Raccoons will eat practically anything, in this case the raccoon was eating some feed that had been left for the birds and squirrels. He was having a fine time of it as we approached along the trail. I have never encountered a raccoon this close up before or one so well fed and relaxed. He ate happily and only left when someone else came along.
I came across this rabbit as he was feeding on winter grass that was slowly coming back to life. We spotted each other at about the same time. As I was moving quietly and gave him plenty of space he watched me for a few moments and then went back to his meal. I took a few photos and then left him to it.
It was mid March last year when I took this photo.

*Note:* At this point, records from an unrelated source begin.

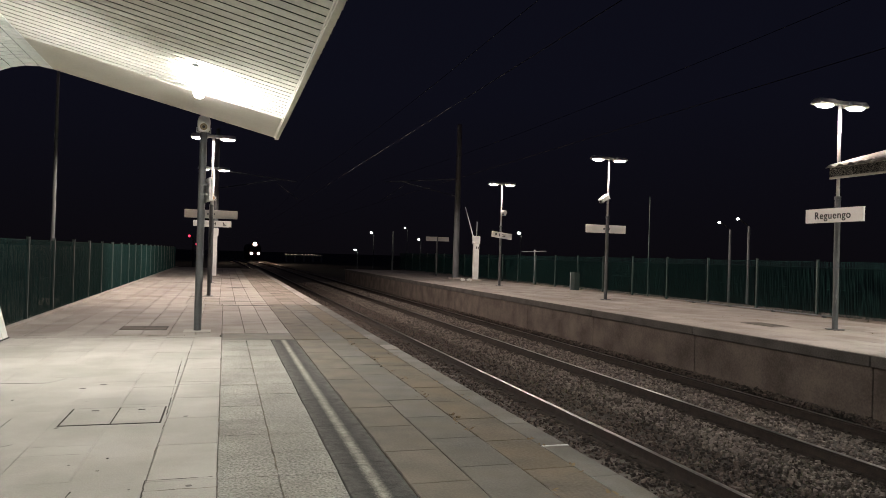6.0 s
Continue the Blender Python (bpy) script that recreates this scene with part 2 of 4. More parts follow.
M["head_low"] = glow("lower_headlight_glass", (1.0, 0.78, 0.66), 120.0)
M["red"] = glow("red_signal_glass", (1.0, 0.03, 0.08), 2.2)
M["street"] = glow("street_lamp_glass", (1.0, 0.95, 0.78), 25.0)
M["window_glow"] = glow("lit_window", (1.0, 0.75, 0.55), 0.6)

# ---- mesh helpers ----


def part(name, bm, mat, parent=None, label="", smooth=False):
    me = bpy.data.meshes.new(name)
    bm.to_mesh(me)
    bm.free()
    if smooth:
        me.shade_smooth()
    me.materials.append(M[mat])
    ob = new(name, me)
    ob.parent = parent
    if label:
        tagged(ob, label)
    return ob


def thing(name, at, label, category, group="", kind="", turn=0):
    ob = new(name)
    ob.empty_display_size = 0.1
    ob.matrix_basis = pose(*at, 0, 0, turn)
    return tagged(ob, label, category, group, kind)


def box(bm, x0, x1, y0, y1, z0, z1, bevel=0.0):
    made = bmesh.ops.create_cube(bm, size=1.0, matrix=Matrix.Translation(((x0 + x1) / 2, (y0 + y1) / 2, (z0 + z1) / 2)) @ Matrix.Diagonal((x1 - x0, y1 - y0, z1 - z0, 1)))
    if bevel:
        edges = list({e for v in made["verts"] for e in v.link_edges})
        bmesh.ops.bevel(bm, geom=edges, offset=bevel, segments=1, affect="EDGES", profile=0.5)
    return bm


def boxed(*a, bevel=0.0):
    return box(bmesh.new(), *a, bevel=bevel)


def rod(bm, a, b, r0, r1=None, seg=12):
    a, b = Vector(a), Vector(b)
    r1 = r0 if r1 is None else r1
    turn = (b - a).to_track_quat("Z", "Y").to_matrix().to_4x4()
    bmesh.ops.create_cone(bm, cap_ends=True, segments=seg, radius1=r0, radius2=r1, depth=(b - a).length, matrix=Matrix.Translation((a + b) / 2) @ turn)
    return bm


def rodded(*a, **k):
    return rod(bmesh.new(), *a, **k)


def lathe(rings, seg=24):
    """A turned shape from (radius, height) rings."""
    bm = bmesh.new()
    loops = [[bm.verts.new((r * math.cos(2 * math.pi * i / seg), r * math.sin(2 * math.pi * i / seg), z)) for i in range(seg)] for r, z in rings]
    for lo, hi in zip(loops, loops[1:]):
        for i in range(seg):
            bm.faces.new((lo[i], lo[(i + 1) % seg], hi[(i + 1) % seg], hi[i]))
    bm.faces.new(loops[0][::-1])
    bm.faces.new(loops[-1])
    return bm


def mesh_from(name, verts, faces, mats):
    me = bpy.data.meshes.new(name)
    me.from_pydata(verts, [], faces)
    me.update()
    for k in mats:
        me.materials.append(M[k])
    return me


def child(name, me, parent, m=None):
    ob = new(name, me)
    ob.parent = parent
    if m is not None:
        ob.matrix_basis = m
    return ob


def word(text, size, mat, parent, m):
    cu = bpy.data.curves.new(text, "FONT")
    cu.body, cu.size, cu.extrude, cu.align_x, cu.align_y = text, size, 0.002, "CENTER", "CENTER"
    cu.offset, cu.space_character = 0.0035, 1.12
    tmp = new("lettering_source", cu)
    me = bpy.data.meshes.new_from_object(tmp)
    bpy.data.objects.remove(tmp)
    me.materials.append(M[mat])
    return child("lettering", me, parent, m)


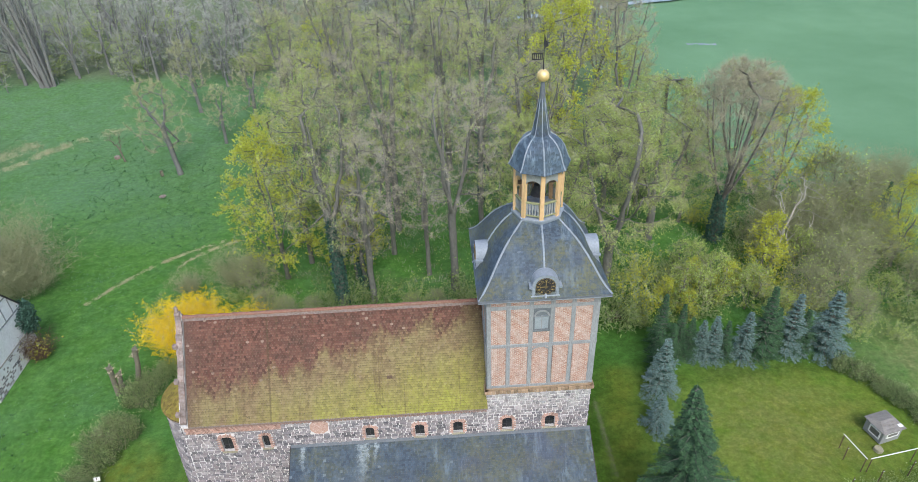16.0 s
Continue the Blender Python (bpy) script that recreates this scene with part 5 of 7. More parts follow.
g = Geo()
TRACK_T = [(33, -9.4), (28.1, -10.05), (22.3, -10.85), (16.5, -11.6), (11, -12.6), (6, -14.5)]
TRACK_B = [(33, -13.6), (27, -12.9), (24.6, -13.4), (18, -14.6), (12, -15.8), (6, -17.5)]
lt, lb = smooth_line(TRACK_T, 0.4), smooth_line(TRACK_B, 0.4)
nn = 70
def pick(l, t):
    s = t * (len(l) - 1.001)
    return l[int(s)].lerp(l[int(s) + 1], s - int(s))


rag = lambda: Vector((prng.uniform(-0.12, 0.12), prng.uniform(-0.2, 0.2), 0.01))
g.add([pick(lt, i / nn) + rag() for i in range(nn + 1)] + [pick(lb, i / nn) + rag() for i in range(nn + 1)], [(i, i + 1, nn + 2 + i, nn + 1 + i) for i in range(nn)])
solid("farm_track", g, "road", "grey-brown worn farm track", "track", kind="structure")


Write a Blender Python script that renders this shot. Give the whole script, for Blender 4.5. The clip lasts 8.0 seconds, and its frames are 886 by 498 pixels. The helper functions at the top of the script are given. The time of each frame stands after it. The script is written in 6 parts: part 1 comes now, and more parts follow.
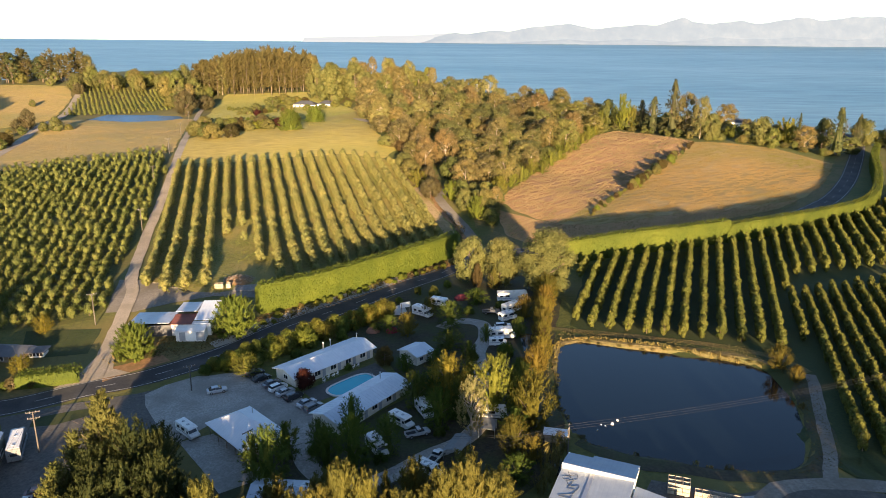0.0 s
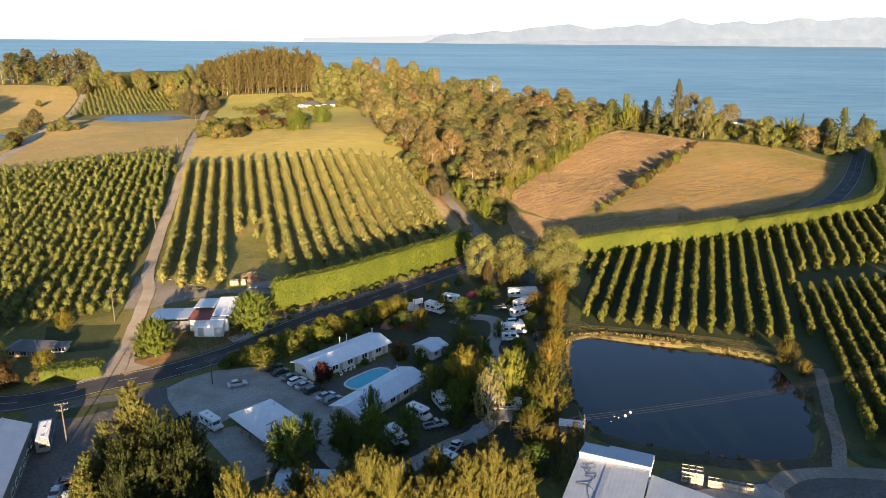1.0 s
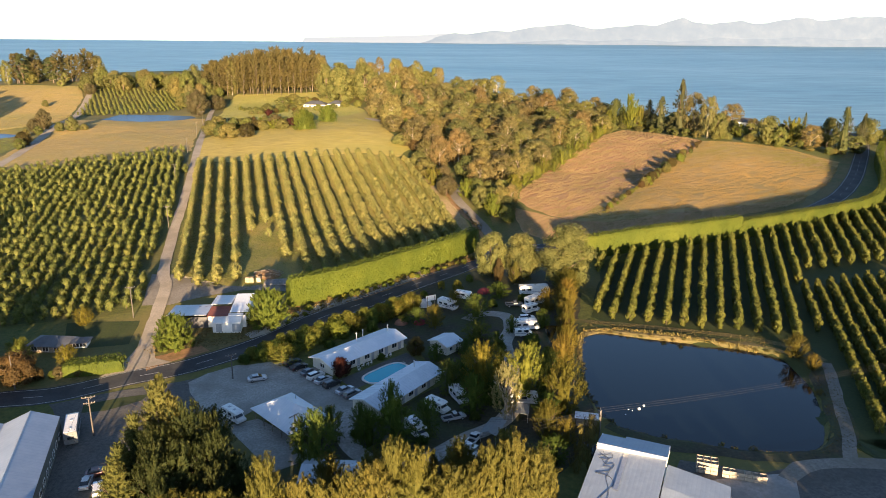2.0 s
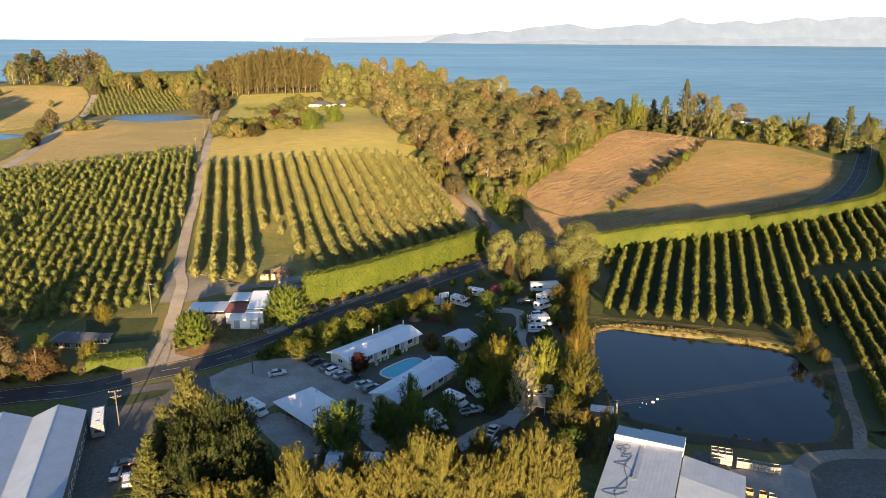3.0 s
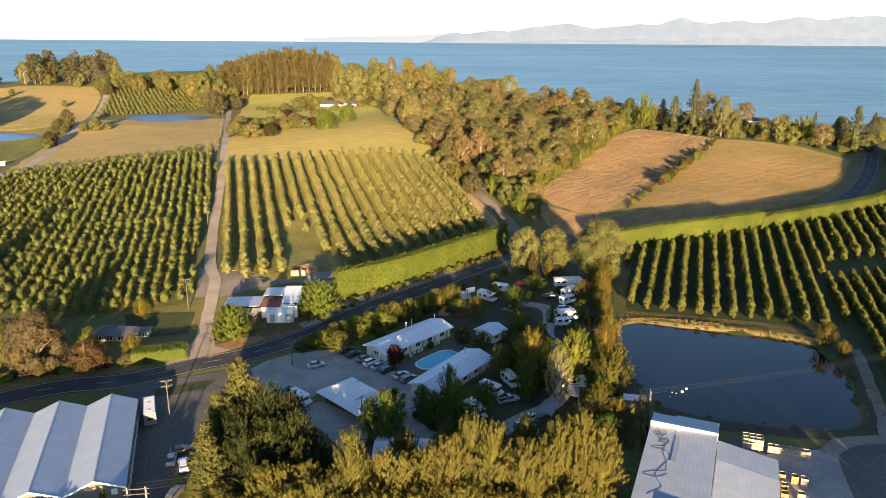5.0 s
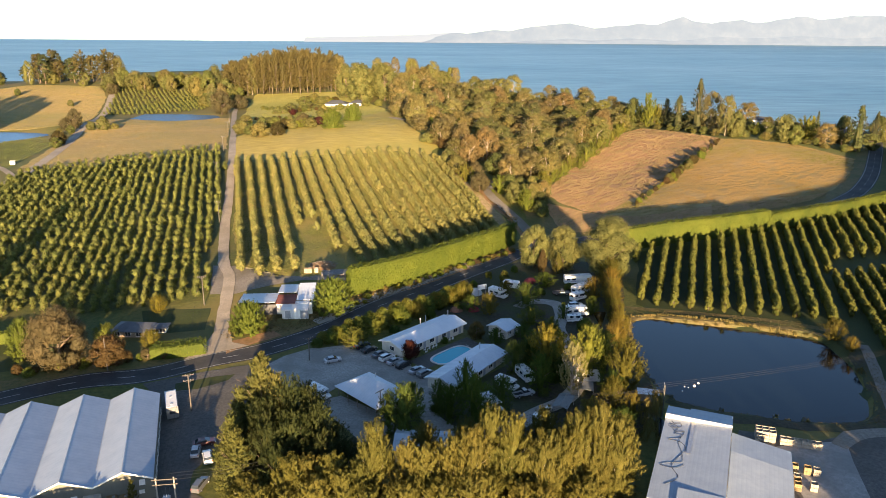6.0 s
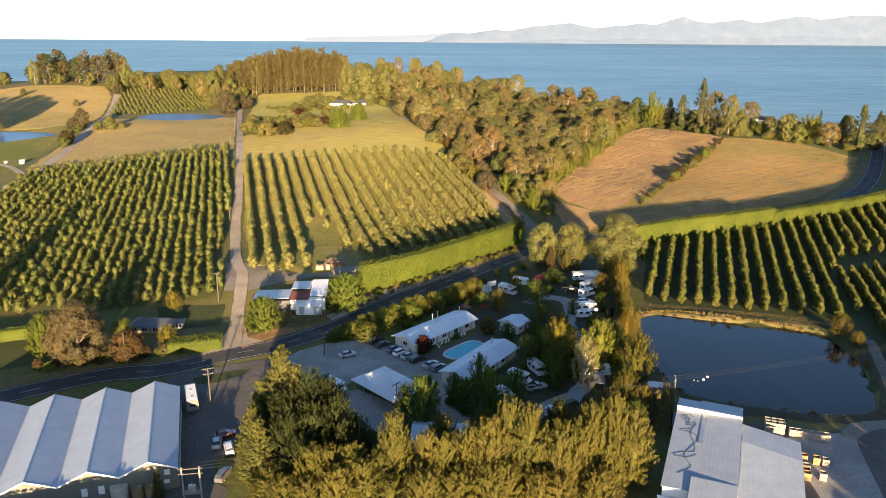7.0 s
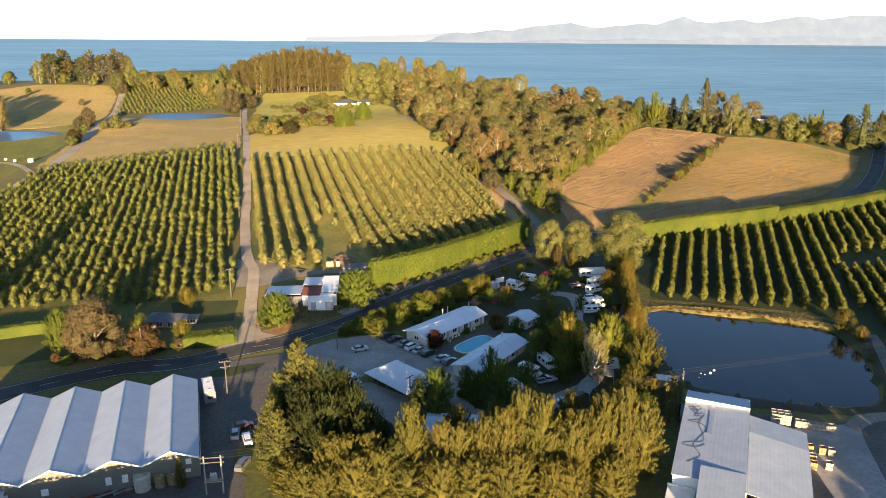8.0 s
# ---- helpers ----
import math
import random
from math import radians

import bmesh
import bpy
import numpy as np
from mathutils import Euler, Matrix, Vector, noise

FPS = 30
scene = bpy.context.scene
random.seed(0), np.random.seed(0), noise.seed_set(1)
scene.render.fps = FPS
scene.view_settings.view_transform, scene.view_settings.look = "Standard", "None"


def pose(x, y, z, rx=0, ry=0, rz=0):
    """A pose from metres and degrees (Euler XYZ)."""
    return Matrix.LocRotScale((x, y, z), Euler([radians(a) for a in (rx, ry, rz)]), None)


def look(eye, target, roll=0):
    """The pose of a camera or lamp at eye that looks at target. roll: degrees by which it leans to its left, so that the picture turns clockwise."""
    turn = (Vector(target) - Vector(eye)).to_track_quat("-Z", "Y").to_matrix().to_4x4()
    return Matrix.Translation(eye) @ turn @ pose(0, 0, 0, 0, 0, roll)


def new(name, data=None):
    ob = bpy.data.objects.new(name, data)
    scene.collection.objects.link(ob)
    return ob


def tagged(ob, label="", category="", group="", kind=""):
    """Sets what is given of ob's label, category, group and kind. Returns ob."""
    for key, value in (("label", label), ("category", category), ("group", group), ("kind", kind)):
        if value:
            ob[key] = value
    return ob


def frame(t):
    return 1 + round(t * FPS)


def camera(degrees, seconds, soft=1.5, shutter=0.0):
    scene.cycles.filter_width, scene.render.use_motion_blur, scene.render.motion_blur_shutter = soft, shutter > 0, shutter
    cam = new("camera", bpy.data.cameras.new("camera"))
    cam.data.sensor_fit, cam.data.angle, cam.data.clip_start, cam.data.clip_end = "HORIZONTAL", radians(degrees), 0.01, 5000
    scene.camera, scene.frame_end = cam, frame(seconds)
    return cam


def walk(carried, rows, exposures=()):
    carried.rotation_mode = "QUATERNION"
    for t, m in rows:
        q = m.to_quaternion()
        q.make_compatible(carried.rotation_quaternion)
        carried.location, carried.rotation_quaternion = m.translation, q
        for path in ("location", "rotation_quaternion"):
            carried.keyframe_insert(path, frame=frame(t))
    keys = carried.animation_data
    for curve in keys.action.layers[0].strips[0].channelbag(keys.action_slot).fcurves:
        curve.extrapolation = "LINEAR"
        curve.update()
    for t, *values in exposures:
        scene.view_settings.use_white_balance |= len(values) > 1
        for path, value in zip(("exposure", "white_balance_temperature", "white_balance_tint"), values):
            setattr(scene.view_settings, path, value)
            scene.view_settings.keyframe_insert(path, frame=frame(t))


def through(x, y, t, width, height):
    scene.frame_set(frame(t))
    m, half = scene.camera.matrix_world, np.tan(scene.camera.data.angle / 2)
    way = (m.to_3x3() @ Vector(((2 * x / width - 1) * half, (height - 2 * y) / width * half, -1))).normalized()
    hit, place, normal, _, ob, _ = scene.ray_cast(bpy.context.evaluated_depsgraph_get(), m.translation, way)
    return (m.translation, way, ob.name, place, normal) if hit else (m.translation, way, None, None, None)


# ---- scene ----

A long winter was drawing to a close and more people were out in the woods enjoying the milder weather and bearing gifts for the locals. This squirrel was enjoying the bounty and neither this photographer nor any competition was going to move him along.
Both of these squirrels are well represented in our woods. The red squirrel looked like a young one, relaxed as he ate his snack. Maybe he thought I couldn’t see him with the branches providing a bit of cover. The black eastern grey squirrels are more common here than the grey variety and he was more on the alert than the red.
Like many kids growing up, I loved The “Wind in the Willows” by Kenneth Grahame. This gentle looking meadow vole reminded me of this childhood favourite. We stood and watched as it munched its way along the lakefront, not giving us a second look. We were lucky to see one as they’re mainly active at night.
Red squirrels are shyer than grey squirrels except in winter when food is scarce. They watch you closely as you walk along hoping for a snack. I had nothing with me that day and felt kind of badly as I did my rounds. Someone ahead of me had left a trail of seeds and nuts though and it wasn’t long before the squirrel was eating his fill.
We came upon this cottontail in a less travelled area of the park. They usually freeze in place when they see us (which this one did) or run away. The rabbit must have been pretty pleased with this patch of grass because he held his ground. We took a few photographs and then left him to his lunch.